## REQUIREMENT
Count the lines below that include the word "Euler" and write that number alone.

## DATASET
▼▼▼

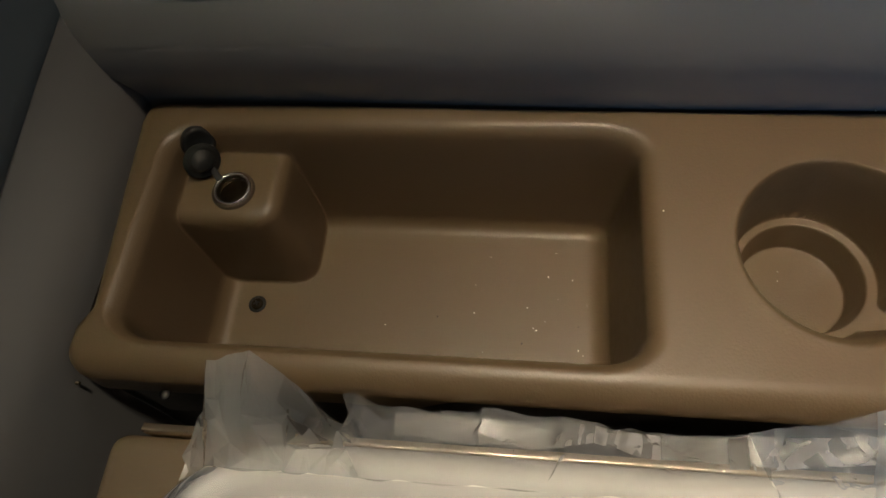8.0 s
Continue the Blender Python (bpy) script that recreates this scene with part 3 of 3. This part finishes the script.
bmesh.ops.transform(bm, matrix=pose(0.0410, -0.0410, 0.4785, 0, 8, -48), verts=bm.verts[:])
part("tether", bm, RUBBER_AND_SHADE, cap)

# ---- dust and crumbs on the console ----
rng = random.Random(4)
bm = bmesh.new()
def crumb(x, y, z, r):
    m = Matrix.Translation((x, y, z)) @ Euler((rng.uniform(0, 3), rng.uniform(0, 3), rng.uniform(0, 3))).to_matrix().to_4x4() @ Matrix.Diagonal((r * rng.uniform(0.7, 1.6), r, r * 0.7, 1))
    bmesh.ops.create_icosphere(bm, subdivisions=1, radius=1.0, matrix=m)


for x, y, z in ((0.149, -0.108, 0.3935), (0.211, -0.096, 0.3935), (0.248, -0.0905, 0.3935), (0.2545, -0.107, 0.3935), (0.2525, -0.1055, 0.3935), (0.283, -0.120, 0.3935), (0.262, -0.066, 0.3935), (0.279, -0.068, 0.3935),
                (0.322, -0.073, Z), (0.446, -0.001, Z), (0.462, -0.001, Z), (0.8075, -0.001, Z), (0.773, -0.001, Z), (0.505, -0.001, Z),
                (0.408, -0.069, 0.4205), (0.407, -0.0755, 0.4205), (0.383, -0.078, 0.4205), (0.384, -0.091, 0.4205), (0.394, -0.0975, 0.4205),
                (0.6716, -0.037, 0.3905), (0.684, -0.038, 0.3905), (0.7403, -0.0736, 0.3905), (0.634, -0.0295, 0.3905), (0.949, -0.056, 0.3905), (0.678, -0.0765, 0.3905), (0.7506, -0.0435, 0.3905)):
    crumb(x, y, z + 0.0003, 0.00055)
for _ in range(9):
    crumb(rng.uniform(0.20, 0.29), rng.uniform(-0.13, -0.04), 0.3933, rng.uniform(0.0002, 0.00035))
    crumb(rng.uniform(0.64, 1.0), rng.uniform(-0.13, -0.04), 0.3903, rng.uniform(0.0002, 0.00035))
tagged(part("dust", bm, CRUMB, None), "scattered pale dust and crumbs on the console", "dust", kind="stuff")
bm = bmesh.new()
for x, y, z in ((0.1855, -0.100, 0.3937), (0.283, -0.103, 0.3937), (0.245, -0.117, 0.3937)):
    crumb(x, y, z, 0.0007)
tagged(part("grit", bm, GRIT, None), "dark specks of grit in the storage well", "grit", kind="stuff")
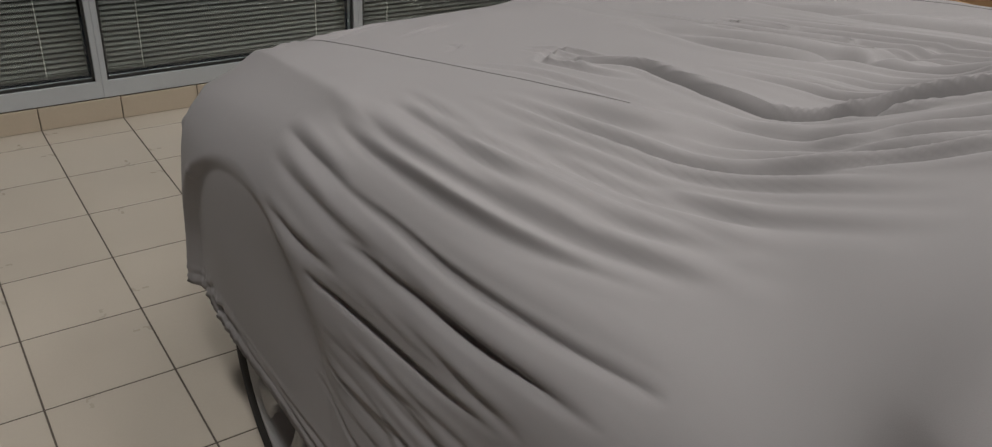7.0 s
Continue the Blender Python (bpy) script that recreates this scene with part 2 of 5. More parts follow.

▲▲▲
▼▼▼

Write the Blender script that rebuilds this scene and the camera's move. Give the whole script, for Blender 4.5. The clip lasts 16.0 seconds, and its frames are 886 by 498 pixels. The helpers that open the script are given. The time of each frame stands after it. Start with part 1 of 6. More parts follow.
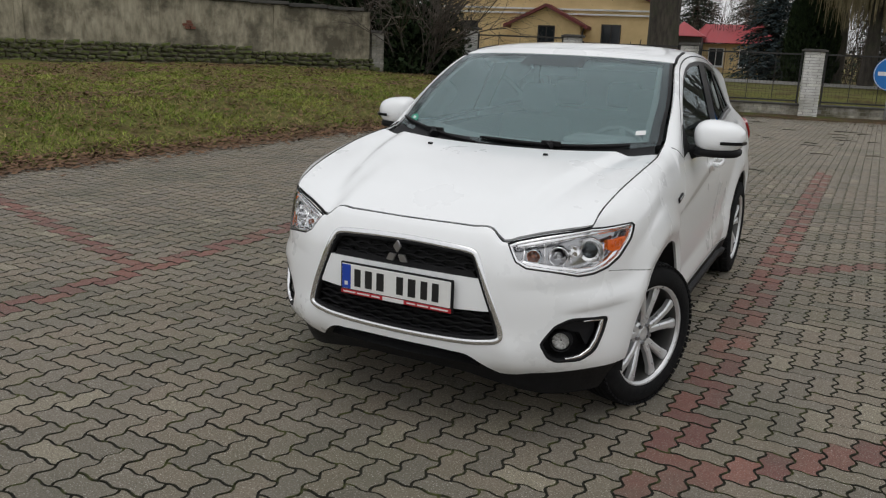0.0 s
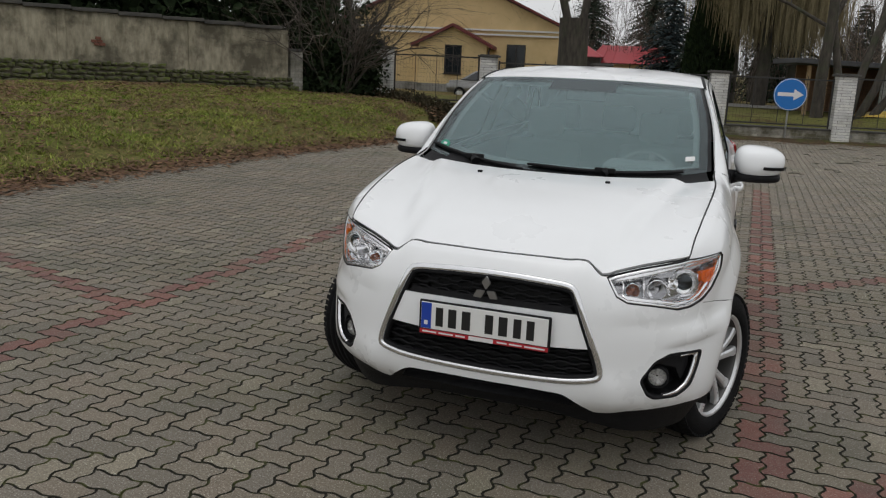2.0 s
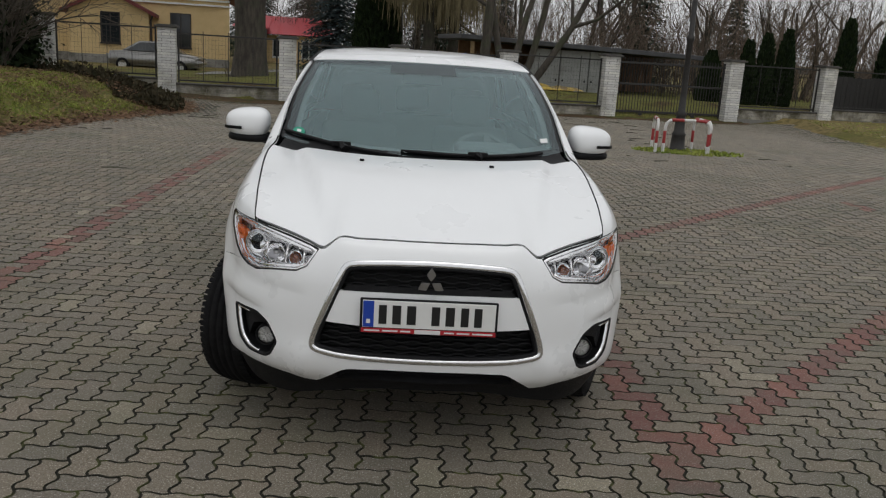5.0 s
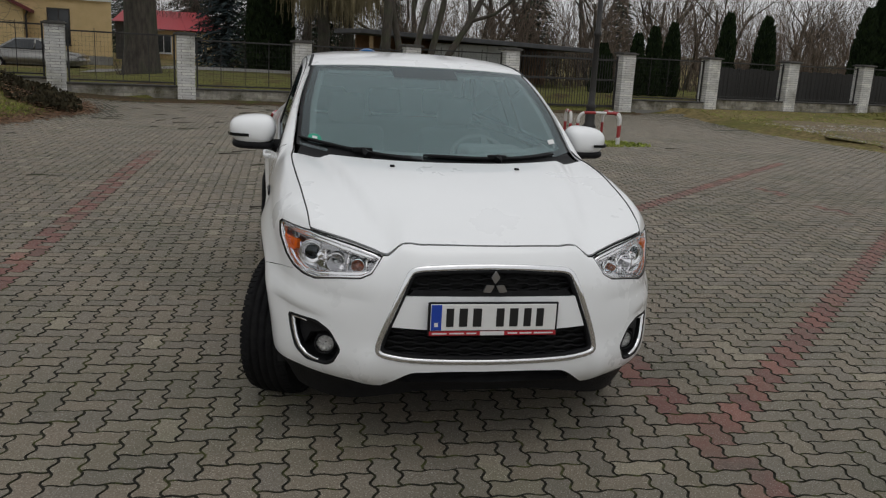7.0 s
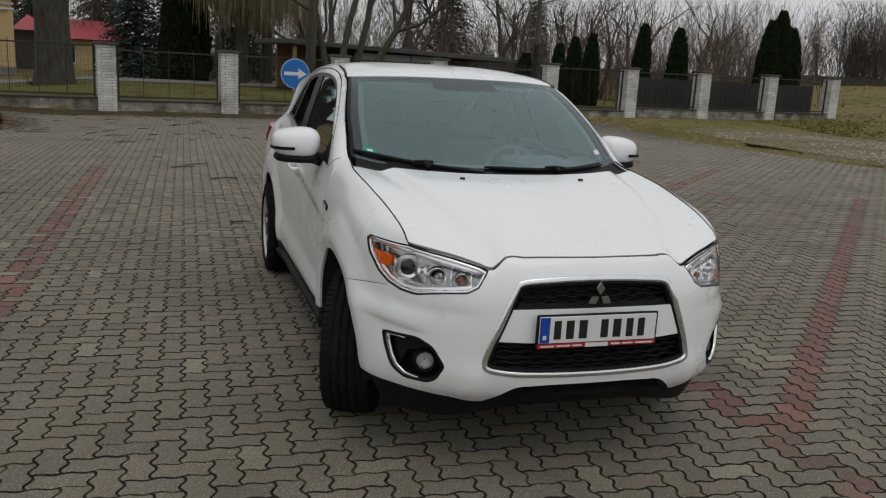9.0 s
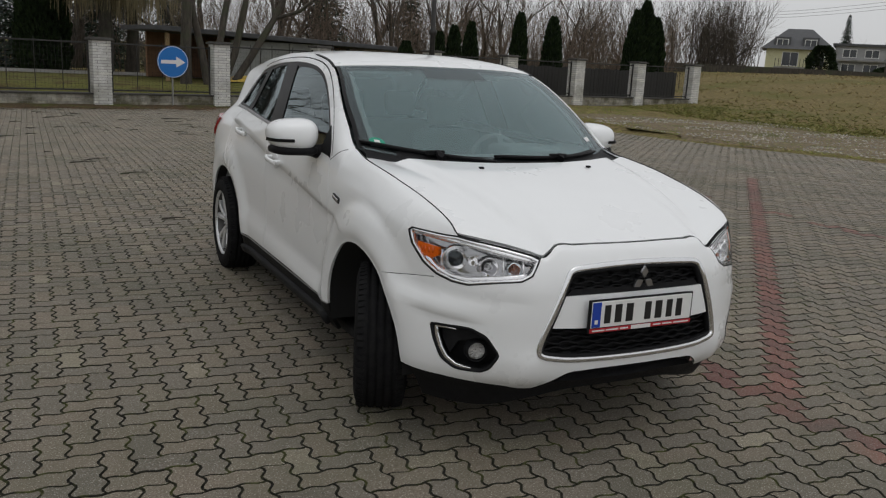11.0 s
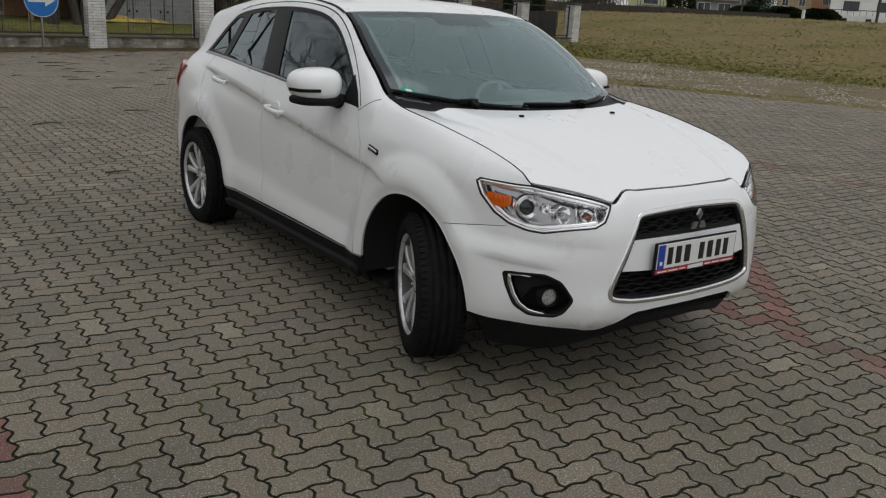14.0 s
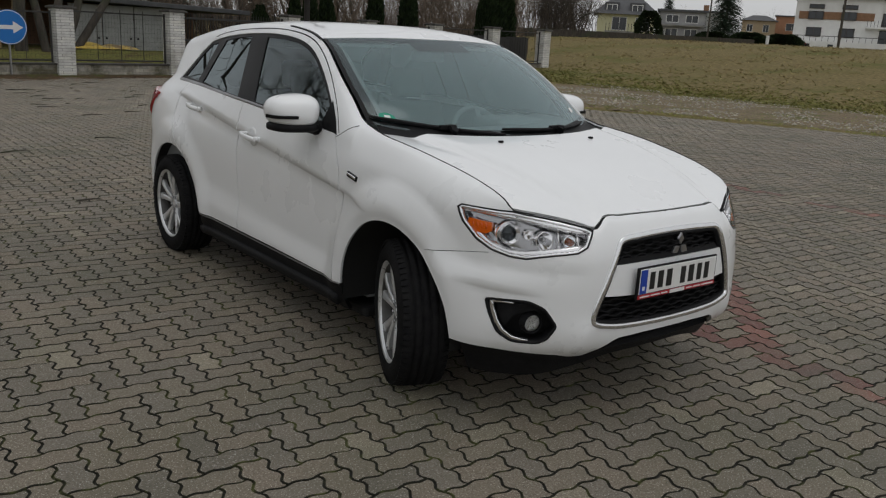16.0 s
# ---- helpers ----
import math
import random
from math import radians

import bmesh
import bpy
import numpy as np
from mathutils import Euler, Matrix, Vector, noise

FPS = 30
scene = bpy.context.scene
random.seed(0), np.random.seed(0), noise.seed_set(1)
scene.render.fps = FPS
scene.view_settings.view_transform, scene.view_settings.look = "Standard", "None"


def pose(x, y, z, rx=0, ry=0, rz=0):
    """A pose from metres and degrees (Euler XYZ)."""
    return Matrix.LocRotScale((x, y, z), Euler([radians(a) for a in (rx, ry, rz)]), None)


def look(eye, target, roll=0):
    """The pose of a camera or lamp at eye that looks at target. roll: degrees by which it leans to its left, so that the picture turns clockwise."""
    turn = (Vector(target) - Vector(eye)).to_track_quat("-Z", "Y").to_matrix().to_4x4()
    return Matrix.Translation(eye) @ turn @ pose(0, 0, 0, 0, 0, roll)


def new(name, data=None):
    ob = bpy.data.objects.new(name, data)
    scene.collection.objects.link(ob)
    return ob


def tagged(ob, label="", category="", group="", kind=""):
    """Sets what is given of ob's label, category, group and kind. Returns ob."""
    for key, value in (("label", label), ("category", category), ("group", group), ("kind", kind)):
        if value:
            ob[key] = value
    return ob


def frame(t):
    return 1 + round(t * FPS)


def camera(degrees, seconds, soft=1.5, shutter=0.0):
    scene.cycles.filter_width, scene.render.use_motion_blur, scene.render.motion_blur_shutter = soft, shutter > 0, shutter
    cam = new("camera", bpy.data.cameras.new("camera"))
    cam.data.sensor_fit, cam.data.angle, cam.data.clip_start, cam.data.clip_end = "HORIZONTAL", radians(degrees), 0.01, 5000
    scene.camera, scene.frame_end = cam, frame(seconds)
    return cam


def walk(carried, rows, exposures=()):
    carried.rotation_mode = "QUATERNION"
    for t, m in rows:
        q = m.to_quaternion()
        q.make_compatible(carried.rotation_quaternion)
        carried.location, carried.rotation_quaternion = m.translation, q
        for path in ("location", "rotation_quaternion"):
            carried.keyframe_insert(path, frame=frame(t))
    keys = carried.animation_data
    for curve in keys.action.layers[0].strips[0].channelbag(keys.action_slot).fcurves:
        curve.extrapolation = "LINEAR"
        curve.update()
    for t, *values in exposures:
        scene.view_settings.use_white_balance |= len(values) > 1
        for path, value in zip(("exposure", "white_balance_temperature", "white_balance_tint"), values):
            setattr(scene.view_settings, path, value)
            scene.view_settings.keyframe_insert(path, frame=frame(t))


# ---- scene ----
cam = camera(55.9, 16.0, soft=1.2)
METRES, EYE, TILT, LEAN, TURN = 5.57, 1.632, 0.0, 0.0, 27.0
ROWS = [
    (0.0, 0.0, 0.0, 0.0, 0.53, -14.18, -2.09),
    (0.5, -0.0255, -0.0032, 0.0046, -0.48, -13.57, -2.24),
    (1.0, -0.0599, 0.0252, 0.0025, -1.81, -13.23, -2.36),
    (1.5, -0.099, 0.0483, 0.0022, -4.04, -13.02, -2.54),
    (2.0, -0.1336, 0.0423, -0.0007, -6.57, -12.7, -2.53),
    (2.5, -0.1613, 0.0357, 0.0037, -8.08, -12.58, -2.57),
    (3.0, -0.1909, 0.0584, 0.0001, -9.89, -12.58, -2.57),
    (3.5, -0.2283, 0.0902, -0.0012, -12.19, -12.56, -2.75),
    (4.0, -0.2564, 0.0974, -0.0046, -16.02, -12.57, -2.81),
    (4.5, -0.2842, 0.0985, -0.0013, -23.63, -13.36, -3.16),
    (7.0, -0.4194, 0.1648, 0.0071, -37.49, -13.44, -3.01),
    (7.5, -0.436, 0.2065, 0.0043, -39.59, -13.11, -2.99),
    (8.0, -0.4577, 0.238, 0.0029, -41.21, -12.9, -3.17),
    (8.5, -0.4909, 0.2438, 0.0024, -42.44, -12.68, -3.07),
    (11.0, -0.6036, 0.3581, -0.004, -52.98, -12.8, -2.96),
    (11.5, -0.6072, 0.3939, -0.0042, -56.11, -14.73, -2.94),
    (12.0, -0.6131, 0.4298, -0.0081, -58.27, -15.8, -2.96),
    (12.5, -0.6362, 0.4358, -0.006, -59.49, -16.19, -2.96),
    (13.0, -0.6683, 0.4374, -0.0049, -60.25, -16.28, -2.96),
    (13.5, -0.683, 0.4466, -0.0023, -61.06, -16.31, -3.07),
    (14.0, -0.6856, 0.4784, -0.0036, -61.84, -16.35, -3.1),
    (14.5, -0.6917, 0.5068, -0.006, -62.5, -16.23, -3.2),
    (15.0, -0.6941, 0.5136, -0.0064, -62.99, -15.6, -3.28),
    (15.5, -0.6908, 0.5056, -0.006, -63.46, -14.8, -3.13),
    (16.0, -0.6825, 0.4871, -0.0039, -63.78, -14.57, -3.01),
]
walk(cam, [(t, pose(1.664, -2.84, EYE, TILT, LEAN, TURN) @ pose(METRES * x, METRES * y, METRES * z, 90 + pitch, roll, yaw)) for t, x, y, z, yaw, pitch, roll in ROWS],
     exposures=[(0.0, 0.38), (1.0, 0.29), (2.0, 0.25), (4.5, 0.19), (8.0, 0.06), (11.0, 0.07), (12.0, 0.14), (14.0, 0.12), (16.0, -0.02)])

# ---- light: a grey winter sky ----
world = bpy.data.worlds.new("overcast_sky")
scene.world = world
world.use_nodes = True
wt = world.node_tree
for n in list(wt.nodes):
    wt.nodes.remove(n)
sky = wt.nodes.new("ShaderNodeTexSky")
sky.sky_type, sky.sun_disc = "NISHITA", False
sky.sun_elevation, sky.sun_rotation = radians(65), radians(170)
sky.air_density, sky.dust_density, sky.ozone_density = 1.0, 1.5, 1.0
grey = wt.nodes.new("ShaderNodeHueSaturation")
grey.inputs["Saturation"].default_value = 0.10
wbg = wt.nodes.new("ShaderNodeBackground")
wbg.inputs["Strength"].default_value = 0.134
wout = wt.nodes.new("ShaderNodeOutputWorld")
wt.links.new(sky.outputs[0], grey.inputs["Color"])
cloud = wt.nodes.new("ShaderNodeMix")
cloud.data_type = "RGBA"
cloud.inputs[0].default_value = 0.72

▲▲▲

## THE REPLY
4